WORK INSTRUCTIONS
Provide again, from the entries below, every line from the one containing "What Blender Python" through the one containing "scene.collection.objects.link(made[o])", exactly as written, and no other line.

MATERIAL PROVIDED

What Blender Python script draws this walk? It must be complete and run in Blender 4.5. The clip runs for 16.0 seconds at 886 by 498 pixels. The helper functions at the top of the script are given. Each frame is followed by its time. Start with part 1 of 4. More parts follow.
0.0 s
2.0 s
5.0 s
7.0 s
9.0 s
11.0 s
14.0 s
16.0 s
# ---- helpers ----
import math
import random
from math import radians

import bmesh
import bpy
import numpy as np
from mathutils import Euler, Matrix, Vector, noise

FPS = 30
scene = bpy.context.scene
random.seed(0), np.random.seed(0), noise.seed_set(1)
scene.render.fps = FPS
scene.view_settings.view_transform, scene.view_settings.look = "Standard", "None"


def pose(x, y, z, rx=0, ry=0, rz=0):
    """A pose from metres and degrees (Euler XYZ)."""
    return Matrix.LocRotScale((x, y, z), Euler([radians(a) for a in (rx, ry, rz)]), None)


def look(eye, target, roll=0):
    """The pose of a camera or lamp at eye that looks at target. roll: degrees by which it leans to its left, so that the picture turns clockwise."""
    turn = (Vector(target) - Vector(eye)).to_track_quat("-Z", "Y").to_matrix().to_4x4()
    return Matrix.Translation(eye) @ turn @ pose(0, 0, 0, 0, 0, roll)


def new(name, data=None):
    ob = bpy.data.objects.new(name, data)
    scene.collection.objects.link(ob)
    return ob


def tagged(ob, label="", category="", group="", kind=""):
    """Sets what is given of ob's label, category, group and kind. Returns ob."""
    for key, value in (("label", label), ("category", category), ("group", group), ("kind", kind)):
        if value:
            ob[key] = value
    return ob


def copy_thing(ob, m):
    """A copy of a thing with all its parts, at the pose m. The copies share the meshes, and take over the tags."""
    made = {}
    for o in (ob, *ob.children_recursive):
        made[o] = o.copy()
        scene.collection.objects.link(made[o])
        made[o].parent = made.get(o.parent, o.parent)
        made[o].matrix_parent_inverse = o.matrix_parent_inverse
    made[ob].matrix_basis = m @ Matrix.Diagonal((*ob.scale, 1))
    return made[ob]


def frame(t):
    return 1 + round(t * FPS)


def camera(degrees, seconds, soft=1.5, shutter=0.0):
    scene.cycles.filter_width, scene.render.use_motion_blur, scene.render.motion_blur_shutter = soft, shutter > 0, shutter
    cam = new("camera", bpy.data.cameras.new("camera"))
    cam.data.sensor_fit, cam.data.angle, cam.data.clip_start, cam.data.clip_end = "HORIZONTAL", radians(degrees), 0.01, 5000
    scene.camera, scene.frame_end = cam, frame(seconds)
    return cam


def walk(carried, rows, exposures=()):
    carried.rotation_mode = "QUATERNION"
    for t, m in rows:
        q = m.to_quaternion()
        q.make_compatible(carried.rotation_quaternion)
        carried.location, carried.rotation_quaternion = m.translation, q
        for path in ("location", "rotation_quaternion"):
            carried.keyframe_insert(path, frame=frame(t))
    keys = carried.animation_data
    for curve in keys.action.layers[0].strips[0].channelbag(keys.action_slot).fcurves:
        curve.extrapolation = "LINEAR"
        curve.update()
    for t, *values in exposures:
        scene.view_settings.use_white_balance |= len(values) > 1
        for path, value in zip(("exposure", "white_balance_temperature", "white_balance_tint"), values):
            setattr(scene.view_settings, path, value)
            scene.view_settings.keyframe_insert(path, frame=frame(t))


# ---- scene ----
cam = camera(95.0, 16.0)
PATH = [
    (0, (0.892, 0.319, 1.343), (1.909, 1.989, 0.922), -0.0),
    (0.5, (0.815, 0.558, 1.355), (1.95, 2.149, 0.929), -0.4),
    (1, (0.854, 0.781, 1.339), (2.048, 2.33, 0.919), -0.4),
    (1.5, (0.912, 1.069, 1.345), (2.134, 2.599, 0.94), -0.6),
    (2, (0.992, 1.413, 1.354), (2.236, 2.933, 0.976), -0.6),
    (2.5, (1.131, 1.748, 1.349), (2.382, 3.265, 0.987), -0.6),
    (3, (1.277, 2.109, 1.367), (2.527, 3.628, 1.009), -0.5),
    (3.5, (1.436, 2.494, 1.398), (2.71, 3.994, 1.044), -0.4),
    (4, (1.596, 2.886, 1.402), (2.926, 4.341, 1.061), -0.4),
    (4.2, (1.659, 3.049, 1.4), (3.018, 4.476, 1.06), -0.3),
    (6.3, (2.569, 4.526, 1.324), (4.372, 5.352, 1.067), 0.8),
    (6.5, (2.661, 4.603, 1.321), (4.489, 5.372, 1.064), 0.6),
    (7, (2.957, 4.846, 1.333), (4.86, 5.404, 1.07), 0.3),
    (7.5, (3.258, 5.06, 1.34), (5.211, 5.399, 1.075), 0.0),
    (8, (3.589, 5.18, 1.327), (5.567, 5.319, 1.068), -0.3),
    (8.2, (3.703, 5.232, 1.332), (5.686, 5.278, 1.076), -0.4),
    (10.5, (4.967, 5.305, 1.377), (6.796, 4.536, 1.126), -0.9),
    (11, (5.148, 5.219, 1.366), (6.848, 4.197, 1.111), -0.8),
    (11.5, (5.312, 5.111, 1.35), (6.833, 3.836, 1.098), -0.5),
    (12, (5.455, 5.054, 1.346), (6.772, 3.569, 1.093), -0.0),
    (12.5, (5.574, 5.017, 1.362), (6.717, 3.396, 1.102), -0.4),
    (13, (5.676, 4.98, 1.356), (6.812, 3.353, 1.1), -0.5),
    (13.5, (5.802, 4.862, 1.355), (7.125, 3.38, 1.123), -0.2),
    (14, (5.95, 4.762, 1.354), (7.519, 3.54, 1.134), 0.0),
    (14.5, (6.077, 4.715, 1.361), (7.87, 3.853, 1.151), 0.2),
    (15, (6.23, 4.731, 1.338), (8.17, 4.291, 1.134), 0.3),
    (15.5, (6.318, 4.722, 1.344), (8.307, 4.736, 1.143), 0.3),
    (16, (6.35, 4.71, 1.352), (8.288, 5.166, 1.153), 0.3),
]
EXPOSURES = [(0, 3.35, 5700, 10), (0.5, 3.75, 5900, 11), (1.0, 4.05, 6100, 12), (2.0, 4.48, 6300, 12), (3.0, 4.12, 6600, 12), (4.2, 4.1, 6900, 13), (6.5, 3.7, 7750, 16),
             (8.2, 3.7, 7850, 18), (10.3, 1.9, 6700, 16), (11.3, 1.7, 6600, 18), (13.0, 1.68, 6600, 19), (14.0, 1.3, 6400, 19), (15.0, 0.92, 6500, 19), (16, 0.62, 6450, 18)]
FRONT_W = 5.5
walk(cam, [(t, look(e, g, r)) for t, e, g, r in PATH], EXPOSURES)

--

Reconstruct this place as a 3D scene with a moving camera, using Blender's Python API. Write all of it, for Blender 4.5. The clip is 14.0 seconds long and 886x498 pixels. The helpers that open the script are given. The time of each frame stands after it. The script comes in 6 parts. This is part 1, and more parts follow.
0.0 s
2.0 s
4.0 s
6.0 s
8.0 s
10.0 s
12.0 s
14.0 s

...

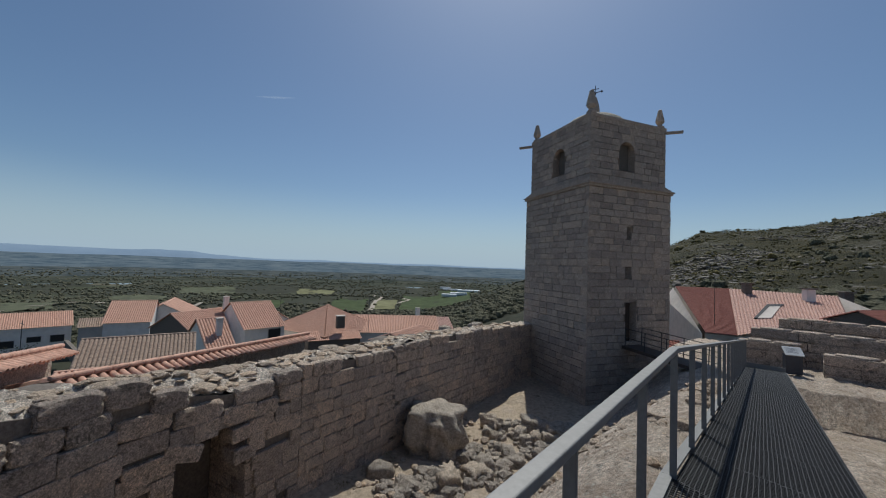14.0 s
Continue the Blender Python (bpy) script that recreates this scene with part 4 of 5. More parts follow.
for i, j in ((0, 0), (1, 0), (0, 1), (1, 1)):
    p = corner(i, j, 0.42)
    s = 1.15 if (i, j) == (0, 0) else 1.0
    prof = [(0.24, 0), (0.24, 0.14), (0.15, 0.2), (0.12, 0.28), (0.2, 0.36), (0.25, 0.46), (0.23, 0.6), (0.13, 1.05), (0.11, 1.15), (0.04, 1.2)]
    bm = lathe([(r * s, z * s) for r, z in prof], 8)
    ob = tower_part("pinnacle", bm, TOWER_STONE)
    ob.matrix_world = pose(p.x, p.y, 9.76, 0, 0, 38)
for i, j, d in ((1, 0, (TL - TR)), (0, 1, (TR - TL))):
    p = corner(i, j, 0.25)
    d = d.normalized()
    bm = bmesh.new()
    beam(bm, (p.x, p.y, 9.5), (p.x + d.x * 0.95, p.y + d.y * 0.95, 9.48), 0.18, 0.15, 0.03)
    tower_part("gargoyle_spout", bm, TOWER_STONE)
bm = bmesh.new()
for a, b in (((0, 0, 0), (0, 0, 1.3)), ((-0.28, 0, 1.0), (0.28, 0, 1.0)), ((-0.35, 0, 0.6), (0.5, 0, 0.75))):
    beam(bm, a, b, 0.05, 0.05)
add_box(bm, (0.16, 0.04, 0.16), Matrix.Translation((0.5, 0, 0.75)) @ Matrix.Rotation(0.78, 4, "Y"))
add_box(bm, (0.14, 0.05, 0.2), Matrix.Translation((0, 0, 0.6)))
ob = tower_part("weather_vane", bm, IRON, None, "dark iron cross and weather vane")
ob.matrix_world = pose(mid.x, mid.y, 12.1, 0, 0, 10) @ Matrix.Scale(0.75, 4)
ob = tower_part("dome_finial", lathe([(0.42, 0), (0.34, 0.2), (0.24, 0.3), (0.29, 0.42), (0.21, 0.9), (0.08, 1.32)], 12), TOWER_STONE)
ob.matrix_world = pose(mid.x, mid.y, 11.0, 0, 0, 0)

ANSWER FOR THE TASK
What Blender Python script draws this walk? It must be complete and run in Blender 4.5. The clip runs for 16.0 seconds at 886 by 498 pixels. The helper functions at the top of the script are given. Each frame is followed by its time. Start with part 1 of 4. More parts follow.
0.0 s
2.0 s
5.0 s
7.0 s
9.0 s
11.0 s
14.0 s
16.0 s
# ---- helpers ----
import math
import random
from math import radians

import bmesh
import bpy
import numpy as np
from mathutils import Euler, Matrix, Vector, noise

FPS = 30
scene = bpy.context.scene
random.seed(0), np.random.seed(0), noise.seed_set(1)
scene.render.fps = FPS
scene.view_settings.view_transform, scene.view_settings.look = "Standard", "None"


def pose(x, y, z, rx=0, ry=0, rz=0):
    """A pose from metres and degrees (Euler XYZ)."""
    return Matrix.LocRotScale((x, y, z), Euler([radians(a) for a in (rx, ry, rz)]), None)


def look(eye, target, roll=0):
    """The pose of a camera or lamp at eye that looks at target. roll: degrees by which it leans to its left, so that the picture turns clockwise."""
    turn = (Vector(target) - Vector(eye)).to_track_quat("-Z", "Y").to_matrix().to_4x4()
    return Matrix.Translation(eye) @ turn @ pose(0, 0, 0, 0, 0, roll)


def new(name, data=None):
    ob = bpy.data.objects.new(name, data)
    scene.collection.objects.link(ob)
    return ob


def tagged(ob, label="", category="", group="", kind=""):
    """Sets what is given of ob's label, category, group and kind. Returns ob."""
    for key, value in (("label", label), ("category", category), ("group", group), ("kind", kind)):
        if value:
            ob[key] = value
    return ob


def copy_thing(ob, m):
    """A copy of a thing with all its parts, at the pose m. The copies share the meshes, and take over the tags."""
    made = {}
    for o in (ob, *ob.children_recursive):
        made[o] = o.copy()
        scene.collection.objects.link(made[o])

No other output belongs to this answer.